Social missions should be cut down because they are now useless and a mere source of dependency. This ought to be told forcefully to people, that the way things are with chavismo they will always remain dependent of a Mision. Like a life sentence to mediocrity. People are actually aware of that and maybe offering social services organized for active reinsertion could work better for them and at lower costs. I am tired to hear pollster stating that it is wrong to criticize misiones, that it loses votes. To criticize, for example, the "college degrees" the regime is handing as if they were from a laundry detergent packet make our side lose the votes of the graduate's family because for them a degree is a degree. And what are we going to do with them when they have no jobs, when they refuse menial ones, because they have a bolivarian crappy degree? Remedial courses through real universities should be bluntly offered for free to these victims explaining to them that soon not even the state will be able to hire such graduates. They know it is the right thing because not a single one of them is hired by the private sector, unless bolibourgeois business hire a quota to please some "contacts". We can apply similar reasoning to many of these Misiones of debilitating consequences.

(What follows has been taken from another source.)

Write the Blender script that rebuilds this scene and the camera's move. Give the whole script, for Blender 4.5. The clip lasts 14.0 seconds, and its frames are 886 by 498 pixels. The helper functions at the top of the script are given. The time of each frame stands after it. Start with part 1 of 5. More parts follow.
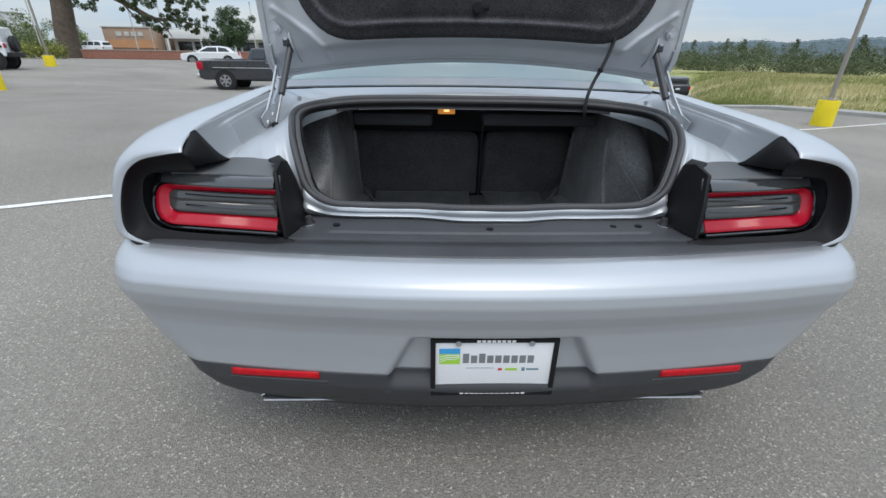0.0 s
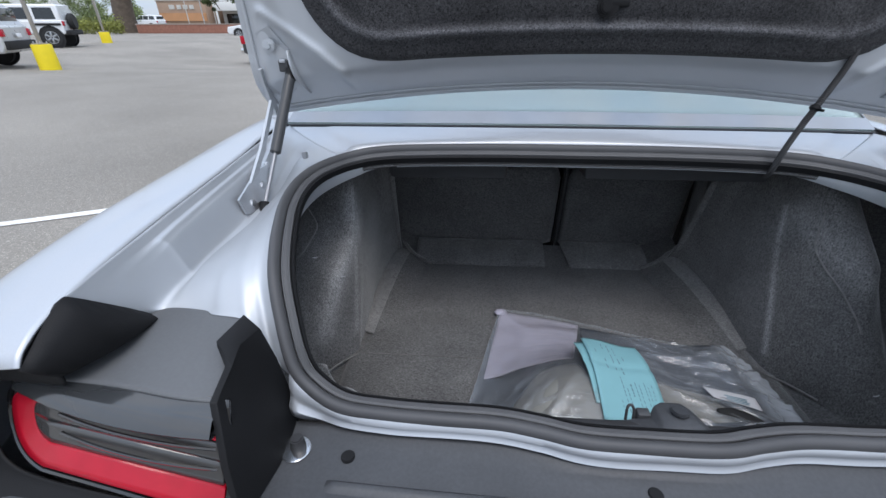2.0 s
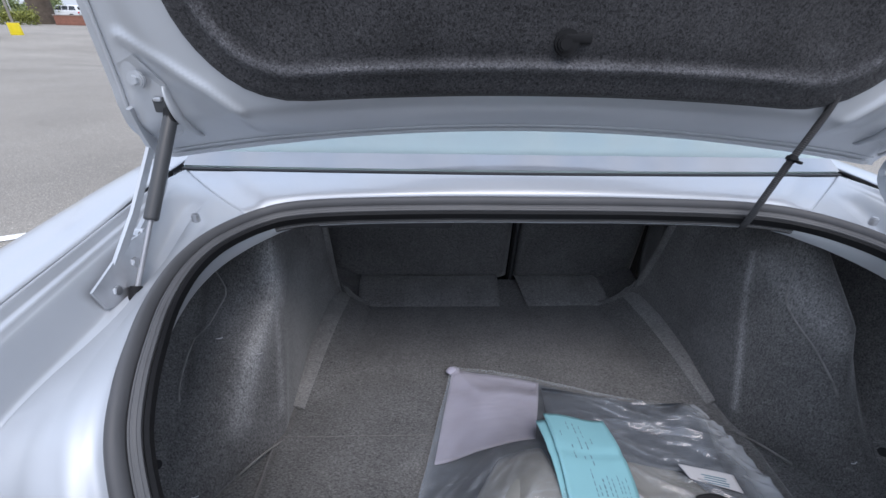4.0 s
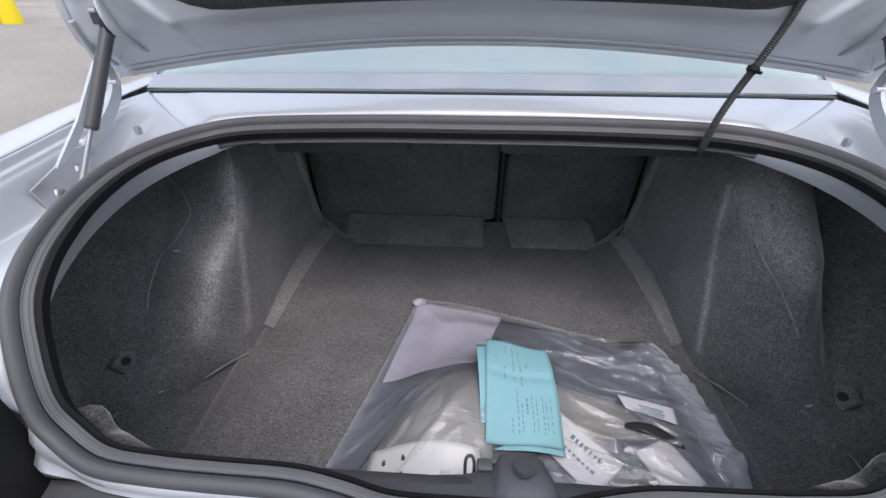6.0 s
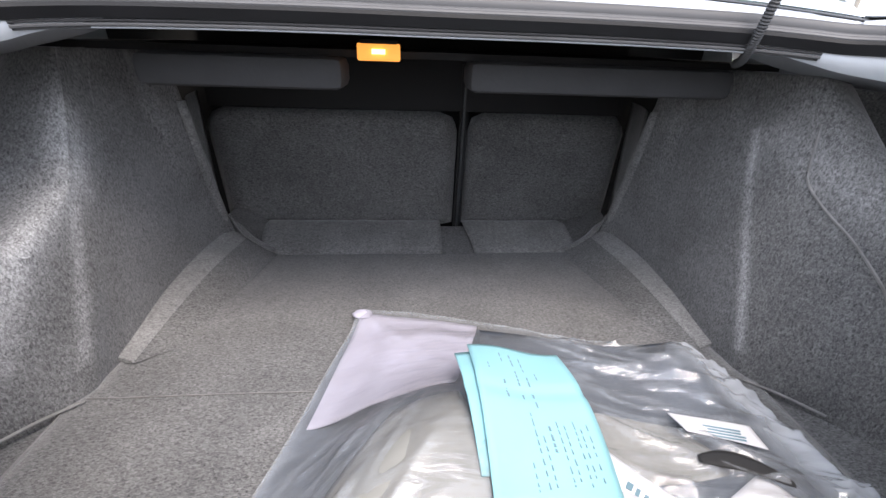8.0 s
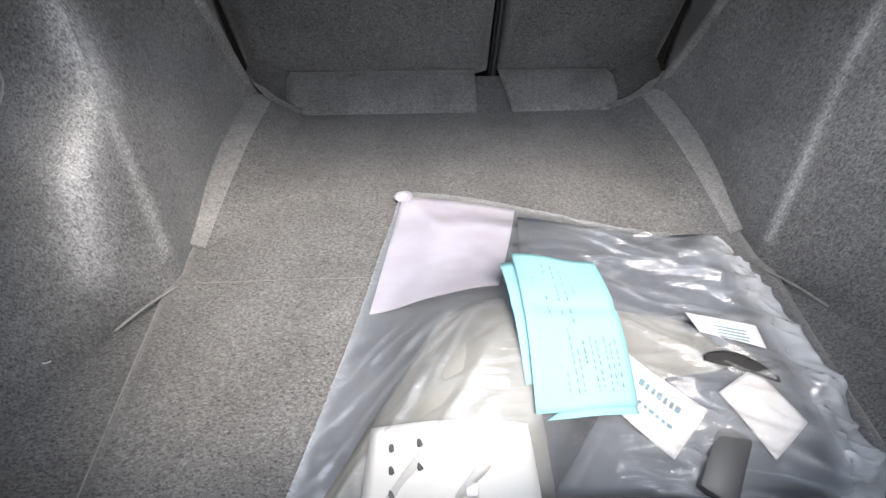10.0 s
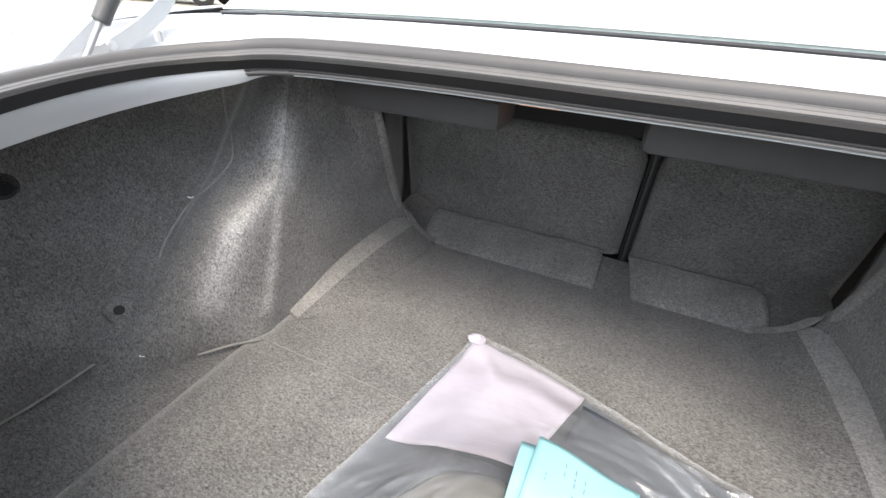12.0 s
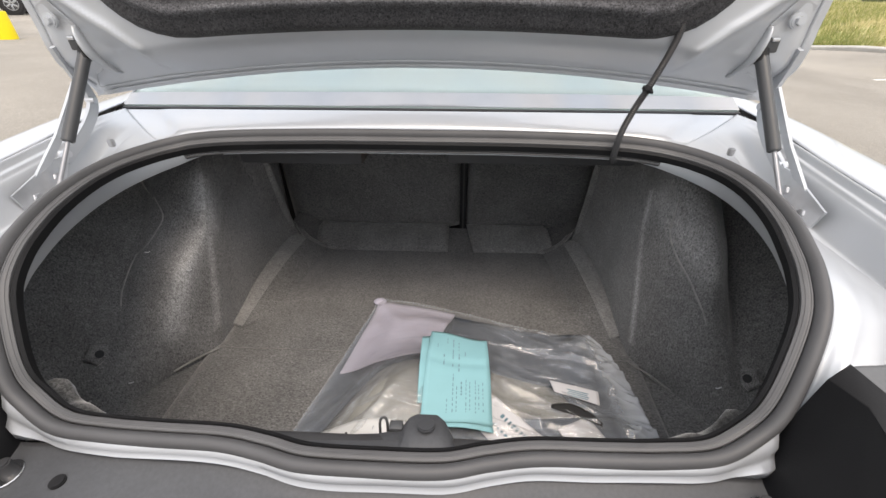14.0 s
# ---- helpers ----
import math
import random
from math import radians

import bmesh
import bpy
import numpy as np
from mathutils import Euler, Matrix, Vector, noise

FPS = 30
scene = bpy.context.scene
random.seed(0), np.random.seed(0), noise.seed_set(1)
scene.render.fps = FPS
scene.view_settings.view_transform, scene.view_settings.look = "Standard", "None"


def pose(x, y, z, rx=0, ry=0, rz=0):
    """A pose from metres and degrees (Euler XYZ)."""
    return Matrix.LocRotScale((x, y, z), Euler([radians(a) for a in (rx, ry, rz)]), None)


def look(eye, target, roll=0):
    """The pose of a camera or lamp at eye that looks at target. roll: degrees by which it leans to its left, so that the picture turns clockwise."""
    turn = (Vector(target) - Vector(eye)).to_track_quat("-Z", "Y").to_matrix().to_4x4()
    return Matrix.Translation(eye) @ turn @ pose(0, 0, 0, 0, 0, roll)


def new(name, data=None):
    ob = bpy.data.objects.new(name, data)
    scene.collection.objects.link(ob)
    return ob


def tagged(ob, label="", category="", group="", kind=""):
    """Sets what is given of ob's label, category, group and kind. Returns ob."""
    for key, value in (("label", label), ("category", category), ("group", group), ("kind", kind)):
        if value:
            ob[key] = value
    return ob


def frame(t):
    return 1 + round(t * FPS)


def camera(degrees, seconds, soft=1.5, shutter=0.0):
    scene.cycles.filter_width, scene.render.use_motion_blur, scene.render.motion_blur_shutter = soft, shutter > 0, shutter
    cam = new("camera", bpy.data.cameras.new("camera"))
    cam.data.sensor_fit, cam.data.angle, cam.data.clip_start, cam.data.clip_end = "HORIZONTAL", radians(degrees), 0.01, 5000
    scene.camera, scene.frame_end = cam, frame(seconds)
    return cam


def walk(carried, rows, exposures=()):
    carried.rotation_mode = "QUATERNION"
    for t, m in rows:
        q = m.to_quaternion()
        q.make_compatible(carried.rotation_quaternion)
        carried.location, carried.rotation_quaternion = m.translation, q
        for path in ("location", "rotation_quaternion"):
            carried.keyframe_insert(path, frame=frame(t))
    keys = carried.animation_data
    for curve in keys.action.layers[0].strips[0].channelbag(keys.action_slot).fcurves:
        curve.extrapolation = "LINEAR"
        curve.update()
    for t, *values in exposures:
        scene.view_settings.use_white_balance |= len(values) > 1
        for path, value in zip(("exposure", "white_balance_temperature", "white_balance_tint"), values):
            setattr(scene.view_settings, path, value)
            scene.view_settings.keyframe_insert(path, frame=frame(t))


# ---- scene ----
cam = camera(93.8, 14.0)
METRES, EYE, TILT, LEAN, TURN = 2.7, 1.13, -25.5, 0.0, 0.0
PATH = [
    (0, (-0.156, -0.786, 1.126), (-0.102, 1.023, 0.275), 0.9),
    (0.5, (-0.108, -0.581, 1.157), (-0.1, 1.212, 0.269), 1.0),
    (1, (-0.085, -0.4, 1.188), (-0.126, 1.378, 0.272), 0.8),
    (1.5, (-0.138, -0.267, 1.217), (-0.233, 1.49, 0.267), 0.2),
    (2, (-0.252, -0.095, 1.243), (-0.382, 1.652, 0.279), -0.2),
    (2.2, (-0.281, -0.04, 1.256), (-0.438, 1.7, 0.282), -0.6),
    (2.6, (-0.338, 0.069, 1.27), (-0.505, 1.804, 0.29), -1.0),
    (3, (-0.386, 0.145, 1.259), (-0.52, 1.888, 0.286), -0.7),
    (3.5, (-0.369, 0.152, 1.267), (-0.42, 1.903, 0.3), 0.1),
    (4, (-0.223, 0.126, 1.293), (-0.143, 1.877, 0.33), 1.4),
    (4.2, (-0.122, 0.107, 1.295), (-0.013, 1.859, 0.335), 1.6),
    (6.3, (-0.01, 0.085, 1.188), (-0.135, 1.73, 0.057), -0.5),
    (6.5, (-0.013, 0.126, 1.155), (-0.116, 1.787, 0.045), -0.3),
    (7, (-0.04, 0.215, 1.021), (-0.011, 1.929, -0.011), 0.6),
    (7.2, (-0.044, 0.228, 0.98), (0.011, 1.973, 0.004), 1.1),
    (7.5, (-0.048, 0.25, 0.942), (0.044, 2.028, 0.03), 1.9),
    (7.7, (-0.048, 0.259, 0.924), (0.074, 2.057, 0.058), 2.1),
    (9.8, (-0.084, 0.347, 1.043), (0.228, 1.591, -0.491), 4.2),
    (10, (-0.094, 0.362, 1.06), (-0.022, 1.572, -0.531), 1.1),
    (10.5, (-0.062, 0.386, 1.064), (-0.648, 1.498, -0.491), -4.7),
    (11, (-0.009, 0.406, 1.046), (-1.077, 1.454, -0.281), -4.8),
    (11.5, (0.031, 0.407, 1.032), (-1.022, 1.647, -0.132), 0.2),
    (12, (0.049, 0.375, 1.056), (-0.64, 1.911, -0.025), 2.5),
    (12.5, (0.051, 0.285, 1.094), (-0.189, 2.004, 0.1), 3.9),
    (13, (0.058, 0.183, 1.175), (0.077, 1.917, 0.178), 3.8),
    (13.6, (0.095, 0.058, 1.228), (0.043, 1.777, 0.206), 0.7),
    (14, (0.109, -0.003, 1.253), (0.02, 1.682, 0.179), -0.2),
]
walk(cam, [(t, look(eye, target, roll)) for t, eye, target, roll in PATH],
     [(0.0, 0.06, 6850, 8), (0.5, 0.0, 6850, 9), (1.0, -0.12, 6800, 10), (2.0, 0.30, 6650, 12), (3.0, 0.14, 6600, 15), (4.2, 0.52, 6650, 15), (6.4, 0.72, 7200, 18), (7.6, 1.55, 7300, 17), (9.9, 2.0, 7700, 14), (10.5, 2.0, 7600, 12), (11.2, 2.25, 7700, 12), (12.0, 2.05, 8000, 13), (12.5, 1.7, 8400, 14), (14.0, 0.90, 8300, 15)])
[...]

Budget should be balanced. Period. That is the only way to lower inflation to acceptable levels because as long as oil will be our number 1 product we will be always an inflationary economy. And anyone who makes more that two minimal wage should be subjected to small, even nominal, flat tax without deductible. The reason is to create understanding in the population that you can only claim rights when you pay for them. Paradoxically the notion grows when you pay taxes, even if symbolic. This does not mean that the rich will have the same tax rate, no: they will be taxed as they are now and maybe more, to force the middle class and upper one to get interested in how the polis works. What needs less taxes is business which are dying under the chavista burden. The culture that business pay for all, coming from PDVSA as the nation's milk cow, should be put to rest.

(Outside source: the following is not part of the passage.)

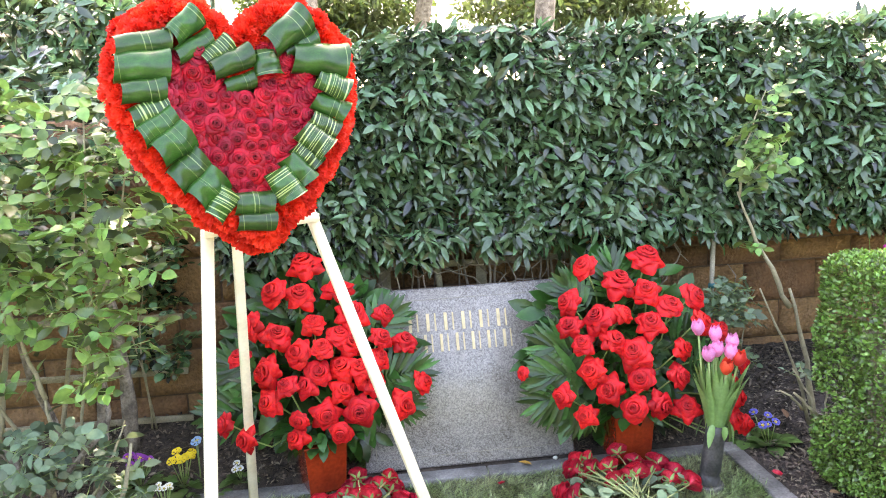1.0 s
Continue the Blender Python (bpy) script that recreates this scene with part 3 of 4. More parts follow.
# folded leaves of the wreath: place across and up, length, width, turn, striped or not
LEFT_LEAVES = [(-0.248, 0.215, 0.151, 0.064, 10, 0), (-0.254, 0.150, 0.144, 0.081, 2, 0), (-0.260, 0.084, 0.116, 0.059, 7, 0), (-0.251, 0.028, 0.106, 0.062, 21, 1), (-0.234, -0.015, 0.108, 0.065, 30, 0), (-0.203, -0.063, 0.105, 0.077, 35, 0),
               (-0.169, -0.133, 0.106, 0.082, 39, 0), (-0.129, -0.186, 0.098, 0.078, 44, 0), (-0.100, -0.235, 0.086, 0.058, 55, 1), (-0.012, -0.238, 0.107, 0.065, -2, 0), (-0.013, -0.289, 0.107, 0.047, -2, 0), (-0.133, 0.261, 0.099, 0.061, 41, 0)]
RIGHT_LEAVES = [(-0.116, 0.204, 0.115, 0.050, 31, 0), (-0.055, 0.186, 0.096, 0.054, 38, 1), (-0.023, 0.155, 0.126, 0.060, 24, 0), (-0.007, 0.101, 0.093, 0.043, 17, 0), (0.074, 0.150, 0.075, 0.073, -81, 0), (0.145, 0.241, 0.146, 0.078, 38, 0), (0.183, 0.209, 0.111, 0.049, 24, 0), (0.226, 0.158, 0.163, 0.094, -3, 0),
                (0.253, 0.083, 0.100, 0.068, -23, 1), (0.243, 0.023, 0.104, 0.062, -27, 0), (0.212, -0.031, 0.090, 0.057, -27, 1), (0.179, -0.075, 0.097, 0.070, -41, 1), (0.153, -0.115, 0.088, 0.056, -44, 1), (0.120, -0.154, 0.096, 0.064, -52, 0), (0.075, -0.195, 0.095, 0.076, -60, 1)]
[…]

This all may sound right wing for many but it is not. I suggest that you look really into Venezuela's history in the last 50 years, and realize that we never had any government that was right wing. All were populists. The only one that attempted a mild escape was Carlos Andres Perez II in the late 80ies. For all the chavista propaganda there was never a neo liberal government in Venezuela and maybe it is time to try one, with the caveats included above. Whether I agree with it or not is irrelevant the point is that as long as we do not try to cure the Venezuelan voter from its belief that all must come from the state (and that applies to many, many inside the opposition) we will never have a chance to become a real country. Period. We need to substitute a culture of rights by a culture of duties and this is a decades long process. The sooner we start the faster the results.
I am afraid to tell you that I see NO ONE inside the opposition coming even close on a couple of these items. They actually think that having a mayoral seat here and there is the best way to unseat chavismo someday.
I predict that I am entering a long and lonely period. But that is OK because I will constantly be proven right. Call me Cassandra Duquenal if you wish, probably with a similar fate in the end.